For small, independent operators, it wasn't just convenient. It was survival.
At first, customers didn't fully understand the model. Kirsh later admitted the challenge wasn't building the business, it was changing customer behavior.
Eventually, they adapted.
And once they did, the growth was relentless.
In 1994, Kirsh acquired Restaurant Depot and doubled down on serving independent restaurants. It proved to be the perfect market: fragmented, price-sensitive, and largely ignored by traditional distributors.
Over the next three decades, the company expanded quietly across the country.
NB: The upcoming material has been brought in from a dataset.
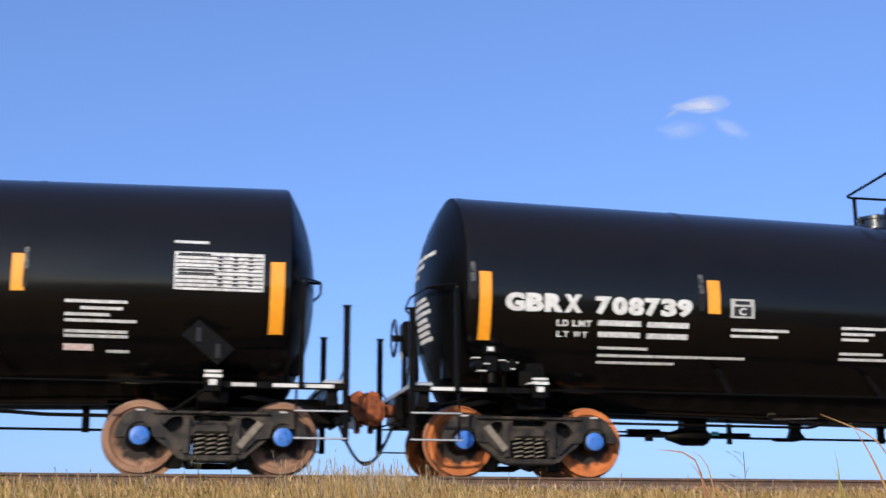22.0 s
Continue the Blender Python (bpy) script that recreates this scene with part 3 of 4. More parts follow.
def car_end(car, k):
    """Draft gear, platform, steps and grab irons of one end; k is -1 at the brake end."""
    bx = lambda x0, x1, y0, y1, z0, z1, b=0.008, bm=None: box(min(k * x0, k * x1), max(k * x0, k * x1), min(y0, y1), max(y0, y1), z0, z1, b, bm)
    pt = lambda pts: [(k * x, y, z) for x, y, z in pts]
    sill = part("stub_sill", bx(5.7, 8.66, -0.2, 0.2, 0.64, 1.0, 0.02), M_BLACK, car, "black steel stub sill")
    part("striker", bx(8.64, 8.74, -0.27, 0.27, 0.62, 1.06, 0.03), M_BLACK, sill)
    # coupler
    cp = part("coupler", bx(8.72, 8.95, -0.09, 0.09, 0.79, 0.96, 0.03), M_COUPLER, car, "rust-orange cast knuckle coupler")
    side = -1 if k > 0 else 1
    part("coupler_head", prism(pt2(k, [(8.86, 0.76), (8.86, 0.96), (8.92, 1.0), (8.95, 1.1), (9.04, 1.14), (9.1, 1.09), (9.18, 1.1), (9.2, 1.0), (9.2, 0.78), (9.15, 0.7), (9.06, 0.72), (9.02, 0.64), (8.94, 0.66)]), -0.17, 0.19), M_COUPLER, cp)
    part("head_rib", prism(pt2(k, [(8.93, 0.84), (8.93, 0.92), (9.2, 0.98), (9.22, 0.80)]), -0.215, 0.225), M_COUPLER, cp)
    part("guard_arm", prism(pt2(k, [(9.14, 0.74), (9.14, 1.03), (9.24, 1.06), (9.36, 1.0), (9.43, 0.93), (9.43, 0.82), (9.36, 0.76), (9.24, 0.71)]), side * -0.27, side * -0.12), M_COUPLER, cp)
    part("knuckle", prism(pt2(k, [(9.14, 0.74), (9.14, 1.0), (9.28, 1.02), (9.33, 0.95), (9.33, 0.78), (9.28, 0.72)]), side * 0.05, side * 0.22), M_COUPLER, cp)
    part("knuckle_pin", cyl((k * 9.16, side * 0.14, 0.66), (k * 9.16, side * 0.14, 1.11), 0.045, 10), M_COUPLER, cp)
    part("lock_lift", bx(8.99, 9.07, -0.05, 0.05, 0.56, 0.70, 0.02), M_COUPLER, cp)
    # air hose with its tag
    hose = part("air_hose", tube([(k * (8.74 + 0.385 * u), -0.26 + 0.05 * k, 0.70 - 0.56 * math.sin(u * math.pi / 2) ** 1.0) for u in [i / 10 for i in range(11)]], 0.022, 8), M_RUBBER, car, "black rubber air brake hose")
    part("glad_hand", bx(9.07, 9.14, -0.30 + 0.05 * k, -0.22 + 0.05 * k, 0.115, 0.175, 0.015), M_FRAME, hose)
    part("angle_cock", bx(8.66, 8.80, -0.33, -0.2, 0.64, 0.76, 0.02), M_FRAME, hose)
    if k > 0:
        part("white_tag", bx(8.86, 8.96, -0.335, -0.325, 0.60, 0.76, 0.002), M_GREY, hose, "pale metal tag plate")
    # uncoupling lever
    lev = part("uncoupling_lever", tube(rounded(pt([(9.02, 0.0, 0.62), (8.80, -0.05, 0.68), (8.80, -0.9, 0.68), (8.80, -1.36, 0.70), (8.86, -1.42, 0.52)]), 0.06), 0.013, 6), M_BLACK, car, "thin bent uncoupling lever")
    part("lever_bracket", bx(8.74, 8.83, -0.95, -0.9, 0.64, 0.98, 0.005), M_BLACK, lev)
    # body bolster and jacket saddle
    saddle = part("body_bolster", bx(6.85, 7.25, -1.15, 1.15, 0.82, 1.0, 0.02), M_BLACK, car, "black body bolster under the tank")
    for s in (-1, 1):
        if k > 0:
            part("bolster_strut", tube([(6.98, s * 1.44, 1.0), (6.56, s * 1.40, 0.7)], 0.02, 6), M_BLACK, saddle)
        else:
            part("bolster_pad", prism(pt2(k, [(6.83, 0.98), (7.24, 0.98), (7.14, 1.42), (6.94, 1.42)]), s * 1.24, s * 1.32), M_BLACK, saddle)
        part("jacking_pad", bx(6.93, 7.13, s * 1.40, s * 1.54, 0.94, 1.02, 0.01), M_BLACK, saddle)
        for z0, z1, w in ((1.175, 1.205, 0.105), (1.115, 1.155, 0.115), (1.02, 1.09, 0.05)):
            part("white_stripe", bx(7.03 - w, 7.03 + w, s * 1.545, s * 1.551, z0, z1, 0), M_WHITE, saddle)
        part("stripe_plate", bx(6.92, 7.14, s * 1.30, s * 1.545, 1.0, 1.22, 0.008), M_BLACK, saddle)
        # side sill of the platform with white edge stripes
        beam = part("side_sill", bx(6.98, 8.70, s * 1.40, s * 1.46, 1.0, 1.085, 0.008), M_BLACK, car, "black platform side sill with white stripes")
        for x0, x1, m in ((7.26, 7.56, M_GREY), (7.77, 8.10, M_WHITE), (8.15, 8.54, M_WHITE)) if k > 0 else ((7.73, 8.46, M_WHITE),):
            part("white_stripe", bx(x0, x1, s * 1.46, s * 1.464, 1.02, 1.066, 0), m, beam)
        # step ladder at the corner: two stiles, platform and two rungs
        stp = part("corner_post", bx(8.655, 8.74, s * 1.41, s * 1.45, 0.36, 2.08, 0.006), M_BLACK, car, "black flat steel corner post with steps")
        part("inner_post", bx(8.09, 8.155, s * 1.475, s * 1.515, 1.0, 2.36, 0.006), M_BLACK, stp)
        part("step_hanger", bx(8.06, 8.09, s * 1.36, s * 1.41, 0.38, 1.02, 0.004), M_BLACK, stp)
        for z in (0.38, 0.72):
            part("step_rung", bx(8.05, 8.72, s * 1.415, s * 1.47, z, z + 0.022, 0.003), M_GALV, stp)
        part("post_cap", bx(8.64, 8.755, s * 1.40, s * 1.46, 2.075, 2.095, 0.003), M_BLACK, stp)
        part("post_brace", tube(pt([(8.70, s * 1.40, 1.32), (8.62, s * 1.1, 1.10)]), 0.012, 6), M_BLACK, stp)
    plat = part("end_platform", bx(8.42, 8.70, -1.40, 1.40, 1.07, 1.125, 0.006), M_GALV, car, "steel grating end platform")
    for i in range(5):
        part("grating_bar", bx(8.44 + 0.055 * i, 8.455 + 0.055 * i, -1.38, 1.38, 1.128, 1.142, 0), M_GALV, plat)
    part("end_sill", bx(8.46, 8.60, -1.38, 1.38, 0.80, 1.065, 0.01), M_BLACK, plat)
    for s in (-1, 1):
        part("diagonal_brace", prism(pt2(k, [(7.4, 0.96), (7.55, 1.0), (8.5, 0.84), (8.5, 0.78)]), s * 0.62, s * 0.66), M_BLACK, plat)
    # grab rail that runs round the domed end
    way = [(8.122, -1.495, 2.34), (8.122, -1.495, 2.42), (8.40, -0.95, 2.47), (8.49, 0.0, 2.48), (8.40, 0.95, 2.47), (8.122, 1.495, 2.42), (8.122, 1.495, 2.34)]
    rail = part("end_grab_rail", tube(rounded(pt(way), 0.16), 0.0165, 8), M_BLACK, car, "black grab rail round the tank end")
    for y in (-0.85, 0.85):
        part("rail_bracket", tube([on_head(k, y, 2.475, -0.02), (k * 8.42, y, 2.475)], 0.018, 6), M_BLACK, rail)
    # foot of the head: small box and pipe
    part("head_shield_lug", bx(8.02, 8.16, -0.75, -0.55, 1.25, 1.62, 0.02), M_BLACK, car)
    return plat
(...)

No IPO. No media attention. No hype.
Just a brutally efficient system solving a very real problem for millions of small businesses.
The $29 Billion Sale
Maybe it was his age. Maybe the number was finally too big to ignore. Whatever the reason, after nearly five decades of quietly building his empire, Nathan Kirsh decided to sell.
Last week, Sysco, the world's largest food distributor, announced it had reached a deal to acquire Jetro Restaurant Depot for $29.1 billion.
Nathan Kirsh owned 75% of his company at the time of the sale. That translates into a $21.8 billion windfall and boosts Nathan's net worth to around $20 billion.
And it all came from a business most people have never heard of.
A business with no marketing department, no consumer brand, and no cultural footprint.
Just warehouses, forklifts, and pallets of food moving in and out at relentless speed.
That's the part that makes this story so remarkable.
In an era dominated by flashy startups, social media empires, and venture-backed unicorns, one of the largest fortunes ever created in the food industry came from doing something deceptively simple better than anyone else.
Find an inefficiency. Strip it down. Pass the savings on.
Then repeat that process for 50 years.